Sewing machines whir in a Bangkok convent as workers feverishly finish silk robes in brilliant golds and reds, made especially for Pope Francis and his entourage visiting Thailand this month.
The whirlwind November 20-23 trip will see the head of the Catholic Church meet top officials, host masses and visit the Catholic faithful in the Buddhist-majority country.
Seamstresses at the Praharuthai Convent in Bangkok are working hard ahead of the trip to ensure Pope Francis and his bishops, deacons and priests are decked out in the country's finest threads.
"I feel happy and very proud that our convent has been selected to do this most honourable job," said Sister Sukanya, who oversees the tailoring.
She and her team of about a dozen seamstresses have been working long days for two months on the more than 200 robes, many stacked neatly in the convent next to round handmade hats.

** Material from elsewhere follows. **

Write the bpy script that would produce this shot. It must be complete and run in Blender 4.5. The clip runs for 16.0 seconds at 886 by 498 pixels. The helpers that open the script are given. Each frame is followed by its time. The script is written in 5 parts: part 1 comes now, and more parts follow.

The two most important pieces -- two matching robes for the pontiff -- are ready to go, displayed proudly side-by-side on a pair of mannequins.
Embroidered with an intricate "kanok" pattern -- a ubiquitous Thai motif seen on clothing, furniture and artwork -- the custom-made gold and yellow design will be worn by the pope at his first mass on November 21.
The following day he's set to sport a nearly identical robe in red and gold colours.
Thailand is renowned for its silk and the convent was selected for the job because it has been making custom-made religious garments for generations.
For the sisters at Praharuthai Convent, the job is an honour of a lifetime -- and a chance to show off traditional tailoring.
"Our Thai style is a beautiful creation," Sister Saengpradab told AFP, as seamstresses hunched under a Jesus statue nearby, measuring, cutting and sewing reams of silk.
It has been nearly four decades since a pontiff visited Thailand, and the trip will mark the 350th anniversary of the first official mission to the country.
The Pope is set to meet Thailand's king and prime minister, hold two masses -- and reunite with his second cousin, who runs a Catholic girls' school there.
Today the country's 388,000-strong Christian community makes up an estimated one percent of the population, the majority residing in the north.
After Thailand, Francis will travel to Japan until November 26, where he will visit Tokyo, Nagasaki, and Hiroshima.
Since Francis' election six years ago, he has made two trips to Asia, visiting the Philippines and Sri Lanka in 2014, followed by Myanmar and Bangladesh in 2017.